**** DATASET EXTRACT
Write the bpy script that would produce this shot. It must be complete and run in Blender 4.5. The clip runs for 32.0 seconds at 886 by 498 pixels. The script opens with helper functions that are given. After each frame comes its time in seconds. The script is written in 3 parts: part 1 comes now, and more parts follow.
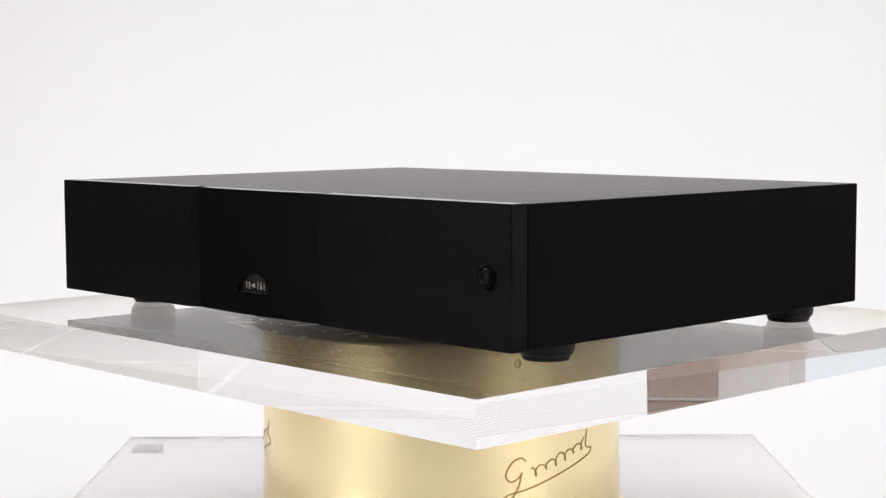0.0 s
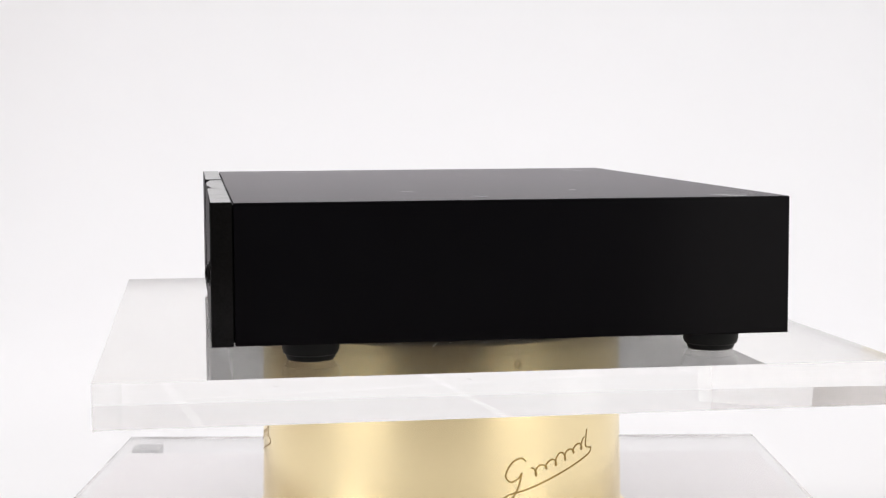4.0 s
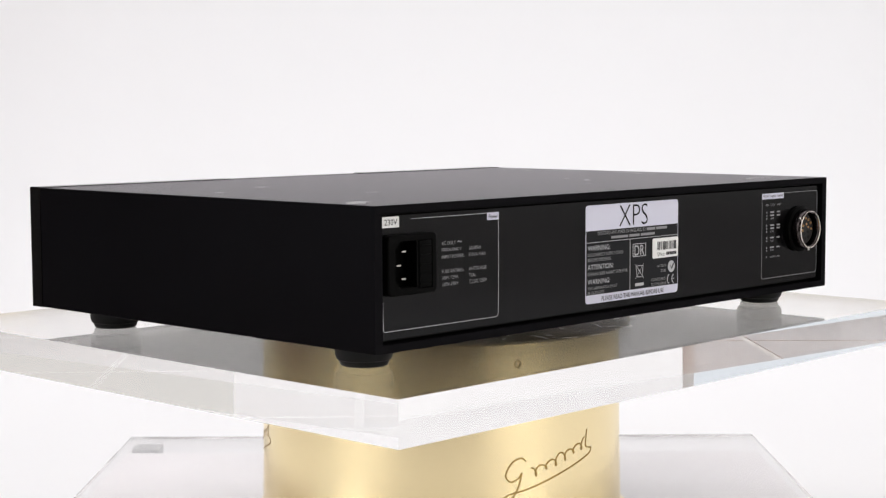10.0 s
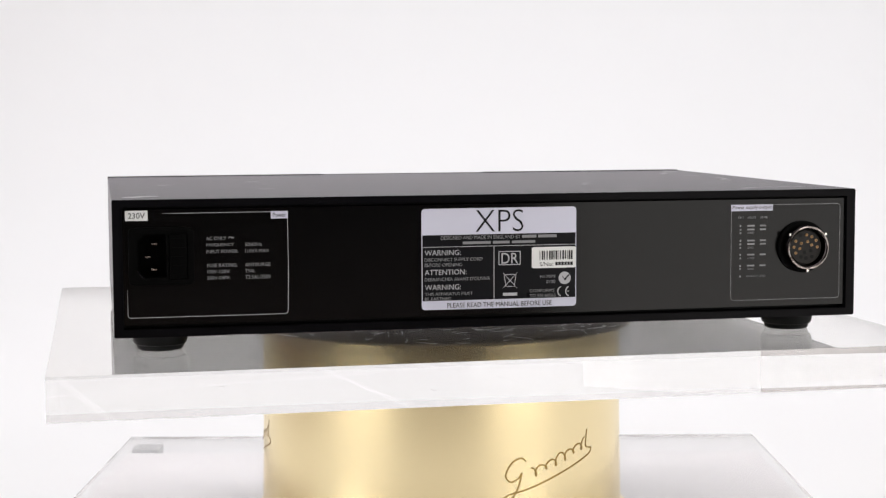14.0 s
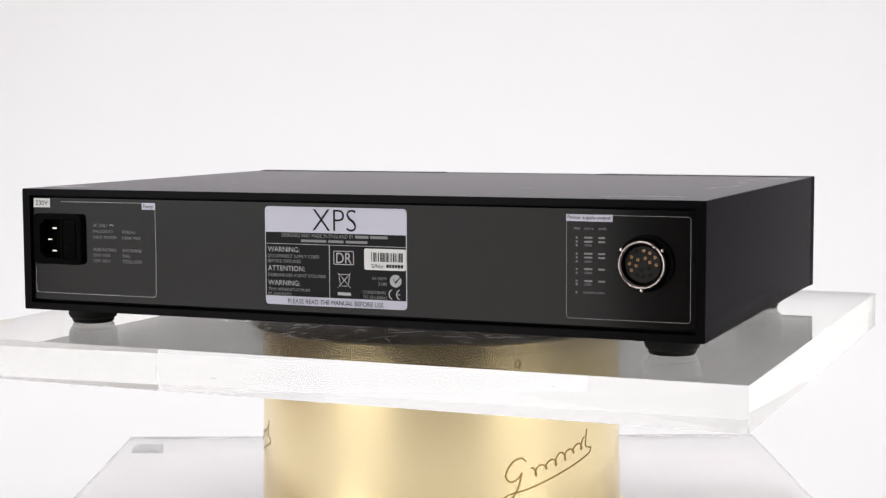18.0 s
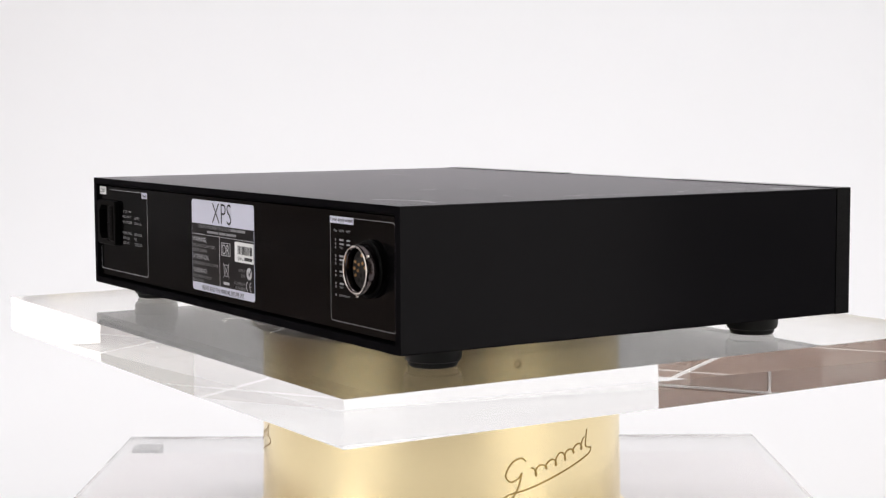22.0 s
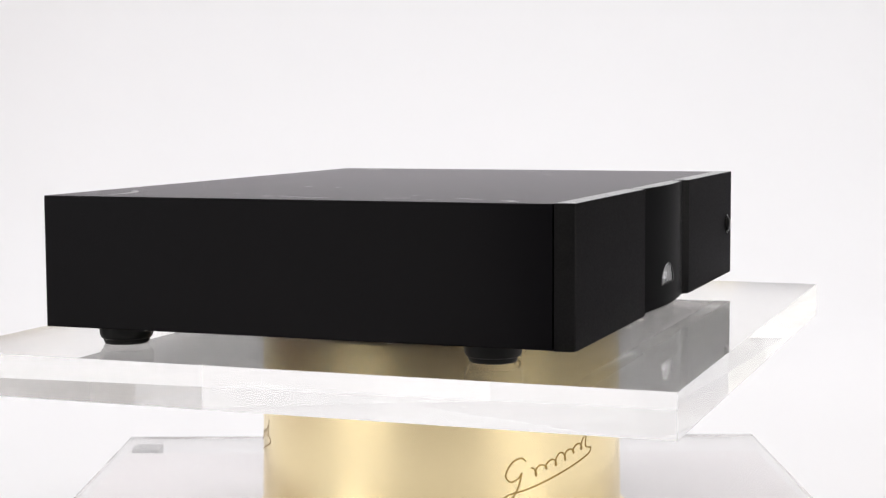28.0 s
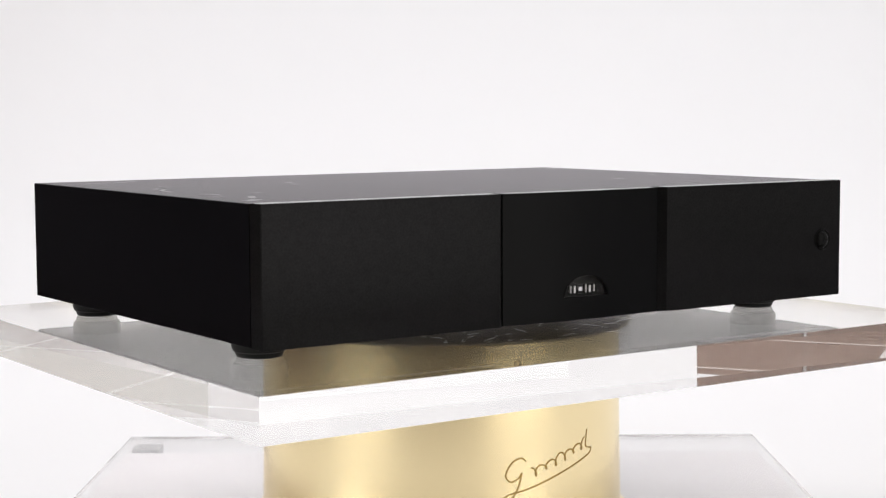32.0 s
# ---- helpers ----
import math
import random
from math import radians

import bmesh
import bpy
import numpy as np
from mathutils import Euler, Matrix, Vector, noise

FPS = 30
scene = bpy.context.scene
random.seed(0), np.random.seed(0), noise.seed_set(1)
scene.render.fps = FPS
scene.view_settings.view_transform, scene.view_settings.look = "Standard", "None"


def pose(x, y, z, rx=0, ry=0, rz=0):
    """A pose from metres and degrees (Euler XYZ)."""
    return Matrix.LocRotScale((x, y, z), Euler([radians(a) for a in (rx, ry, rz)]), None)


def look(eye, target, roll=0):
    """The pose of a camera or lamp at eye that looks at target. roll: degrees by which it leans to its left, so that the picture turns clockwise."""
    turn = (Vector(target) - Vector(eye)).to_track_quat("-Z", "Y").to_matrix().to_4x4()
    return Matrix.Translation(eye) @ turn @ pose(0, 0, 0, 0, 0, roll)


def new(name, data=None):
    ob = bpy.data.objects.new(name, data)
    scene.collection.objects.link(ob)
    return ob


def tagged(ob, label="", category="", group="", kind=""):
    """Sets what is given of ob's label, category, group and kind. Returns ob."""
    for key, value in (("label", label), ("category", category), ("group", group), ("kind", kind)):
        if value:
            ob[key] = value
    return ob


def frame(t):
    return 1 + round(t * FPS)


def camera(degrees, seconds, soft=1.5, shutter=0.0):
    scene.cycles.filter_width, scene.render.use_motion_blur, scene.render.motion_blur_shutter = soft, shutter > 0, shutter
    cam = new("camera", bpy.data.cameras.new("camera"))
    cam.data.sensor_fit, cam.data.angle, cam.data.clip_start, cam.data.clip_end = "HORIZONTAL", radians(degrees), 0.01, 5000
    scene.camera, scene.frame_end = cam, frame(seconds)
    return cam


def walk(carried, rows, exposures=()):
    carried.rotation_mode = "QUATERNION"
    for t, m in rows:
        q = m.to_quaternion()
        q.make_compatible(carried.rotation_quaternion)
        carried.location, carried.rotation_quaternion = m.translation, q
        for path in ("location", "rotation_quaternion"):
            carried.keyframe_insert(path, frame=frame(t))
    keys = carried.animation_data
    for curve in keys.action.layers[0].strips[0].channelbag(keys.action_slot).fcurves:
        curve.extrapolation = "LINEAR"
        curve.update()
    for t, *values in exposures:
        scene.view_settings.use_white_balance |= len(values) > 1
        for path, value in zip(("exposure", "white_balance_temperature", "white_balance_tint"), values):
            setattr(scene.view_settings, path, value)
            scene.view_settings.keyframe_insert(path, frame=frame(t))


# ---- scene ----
TOP = 0.175          # height of the turning plate's upper face over the floor
cam = camera(30.44, 32.0, soft=1.3)
EYE = Vector((0.0, -1.0751, TOP + 0.1351))
AIM = EYE + Vector((math.sin(radians(0.081)) * math.cos(radians(4.951)), math.cos(radians(0.081)) * math.cos(radians(4.951)), -math.sin(radians(4.951))))
walk(cam, [(0.0, look(EYE, AIM, -0.259)), (32.0, look(EYE, AIM, -0.259))])

# ---- light ----
scene.cycles.max_bounces, scene.cycles.glossy_bounces, scene.cycles.transmission_bounces = 20, 14, 16   # light runs far inside the clear plate
world = bpy.data.worlds.new("room_air")
scene.world = world
world.use_nodes = True
world.node_tree.nodes["Background"].inputs[0].default_value = (0.9, 0.93, 1.0, 1)
world.node_tree.nodes["Background"].inputs[1].default_value = 0.02


def softbox(name, eye, target, w, h, power, colour):
    lamp = bpy.data.lights.new(name, "AREA")
    lamp.shape, lamp.size, lamp.size_y, lamp.energy, lamp.color = "RECTANGLE", w, h, power, colour
    ob = new(name, lamp)
    ob.matrix_world = look(eye, target)
    return ob


softbox("overhead_softbox", (0.0, 0.0, 2.6), (0.0, 0.05, 0.0), 2.6, 2.8, 24.7, (1.0, 0.967, 0.978))
softbox("left_softbox", (-0.755, -0.72, 0.656), (0.0, 0.0, 0.656), 0.66, 1.30, 3.5, (1.0, 0.975, 0.93))
softbox("right_softbox", (0.75, -0.73, 0.656), (0.0, 0.0, 0.656), 0.70, 1.30, 3.7, (1.0, 0.97, 0.91))
softbox("backdrop_light", (-1.2, 0.45, 1.9), (0.1, 1.9, 0.75), 0.5, 0.9, 13.6, (0.94, 0.938, 0.98))
softbox("backdrop_light", (1.2, 0.45, 1.9), (-0.1, 1.9, 0.75), 0.5, 0.9, 9.8, (0.94, 0.938, 0.99))
# added east lamp: brightens the plate's edges, no source known there
softbox("unseen_window_lamp", (2.199, -0.20, 1.10), (0.0, -0.20, 1.10), 3.04, 1.94, 14.0, (1.0, 0.975, 0.95))
softbox("unseen_window_lamp", (-2.499, -1.125, 1.10), (0.0, -1.125, 1.10), 1.89, 1.94, 10.0, (0.88, 0.93, 1.0))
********
## THE PROBLEM
Omit the pictures, then quote the rest of the material above exactly.

## EXERCISE RESULT
Write the bpy script that would produce this shot. It must be complete and run in Blender 4.5. The clip runs for 32.0 seconds at 886 by 498 pixels. The script opens with helper functions that are given. After each frame comes its time in seconds. The script is written in 3 parts: part 1 comes now, and more parts follow.
0.0 s
4.0 s
10.0 s
14.0 s
18.0 s
22.0 s
28.0 s
32.0 s
# ---- helpers ----
import math
import random
from math import radians

import bmesh
import bpy
import numpy as np
from mathutils import Euler, Matrix, Vector, noise

FPS = 30
scene = bpy.context.scene
random.seed(0), np.random.seed(0), noise.seed_set(1)
scene.render.fps = FPS
scene.view_settings.view_transform, scene.view_settings.look = "Standard", "None"


def pose(x, y, z, rx=0, ry=0, rz=0):
    """A pose from metres and degrees (Euler XYZ)."""
    return Matrix.LocRotScale((x, y, z), Euler([radians(a) for a in (rx, ry, rz)]), None)


def look(eye, target, roll=0):
    """The pose of a camera or lamp at eye that looks at target. roll: degrees by which it leans to its left, so that the picture turns clockwise."""
    turn = (Vector(target) - Vector(eye)).to_track_quat("-Z", "Y").to_matrix().to_4x4()
    return Matrix.Translation(eye) @ turn @ pose(0, 0, 0, 0, 0, roll)


def new(name, data=None):
    ob = bpy.data.objects.new(name, data)
    scene.collection.objects.link(ob)
    return ob


def tagged(ob, label="", category="", group="", kind=""):
    """Sets what is given of ob's label, category, group and kind. Returns ob."""
    for key, value in (("label", label), ("category", category), ("group", group), ("kind", kind)):
        if value:
            ob[key] = value
    return ob


def frame(t):
    return 1 + round(t * FPS)


def camera(degrees, seconds, soft=1.5, shutter=0.0):
    scene.cycles.filter_width, scene.render.use_motion_blur, scene.render.motion_blur_shutter = soft, shutter > 0, shutter
    cam = new("camera", bpy.data.cameras.new("camera"))
    cam.data.sensor_fit, cam.data.angle, cam.data.clip_start, cam.data.clip_end = "HORIZONTAL", radians(degrees), 0.01, 5000
    scene.camera, scene.frame_end = cam, frame(seconds)
    return cam


def walk(carried, rows, exposures=()):
    carried.rotation_mode = "QUATERNION"
    for t, m in rows:
        q = m.to_quaternion()
        q.make_compatible(carried.rotation_quaternion)
        carried.location, carried.rotation_quaternion = m.translation, q
        for path in ("location", "rotation_quaternion"):
            carried.keyframe_insert(path, frame=frame(t))
    keys = carried.animation_data
    for curve in keys.action.layers[0].strips[0].channelbag(keys.action_slot).fcurves:
        curve.extrapolation = "LINEAR"
        curve.update()
    for t, *values in exposures:
        scene.view_settings.use_white_balance |= len(values) > 1
        for path, value in zip(("exposure", "white_balance_temperature", "white_balance_tint"), values):
            setattr(scene.view_settings, path, value)
            scene.view_settings.keyframe_insert(path, frame=frame(t))


# ---- scene ----
TOP = 0.175          # height of the turning plate's upper face over the floor
cam = camera(30.44, 32.0, soft=1.3)
EYE = Vector((0.0, -1.0751, TOP + 0.1351))
AIM = EYE + Vector((math.sin(radians(0.081)) * math.cos(radians(4.951)), math.cos(radians(0.081)) * math.cos(radians(4.951)), -math.sin(radians(4.951))))
walk(cam, [(0.0, look(EYE, AIM, -0.259)), (32.0, look(EYE, AIM, -0.259))])

# ---- light ----
scene.cycles.max_bounces, scene.cycles.glossy_bounces, scene.cycles.transmission_bounces = 20, 14, 16   # light runs far inside the clear plate
world = bpy.data.worlds.new("room_air")
scene.world = world
world.use_nodes = True
world.node_tree.nodes["Background"].inputs[0].default_value = (0.9, 0.93, 1.0, 1)
world.node_tree.nodes["Background"].inputs[1].default_value = 0.02


def softbox(name, eye, target, w, h, power, colour):
    lamp = bpy.data.lights.new(name, "AREA")
    lamp.shape, lamp.size, lamp.size_y, lamp.energy, lamp.color = "RECTANGLE", w, h, power, colour
    ob = new(name, lamp)
    ob.matrix_world = look(eye, target)
    return ob


softbox("overhead_softbox", (0.0, 0.0, 2.6), (0.0, 0.05, 0.0), 2.6, 2.8, 24.7, (1.0, 0.967, 0.978))
softbox("left_softbox", (-0.755, -0.72, 0.656), (0.0, 0.0, 0.656), 0.66, 1.30, 3.5, (1.0, 0.975, 0.93))
softbox("right_softbox", (0.75, -0.73, 0.656), (0.0, 0.0, 0.656), 0.70, 1.30, 3.7, (1.0, 0.97, 0.91))
softbox("backdrop_light", (-1.2, 0.45, 1.9), (0.1, 1.9, 0.75), 0.5, 0.9, 13.6, (0.94, 0.938, 0.98))
softbox("backdrop_light", (1.2, 0.45, 1.9), (-0.1, 1.9, 0.75), 0.5, 0.9, 9.8, (0.94, 0.938, 0.99))
# added east lamp: brightens the plate's edges, no source known there
softbox("unseen_window_lamp", (2.199, -0.20, 1.10), (0.0, -0.20, 1.10), 3.04, 1.94, 14.0, (1.0, 0.975, 0.95))
softbox("unseen_window_lamp", (-2.499, -1.125, 1.10), (0.0, -1.125, 1.10), 1.89, 1.94, 10.0, (0.88, 0.93, 1.0))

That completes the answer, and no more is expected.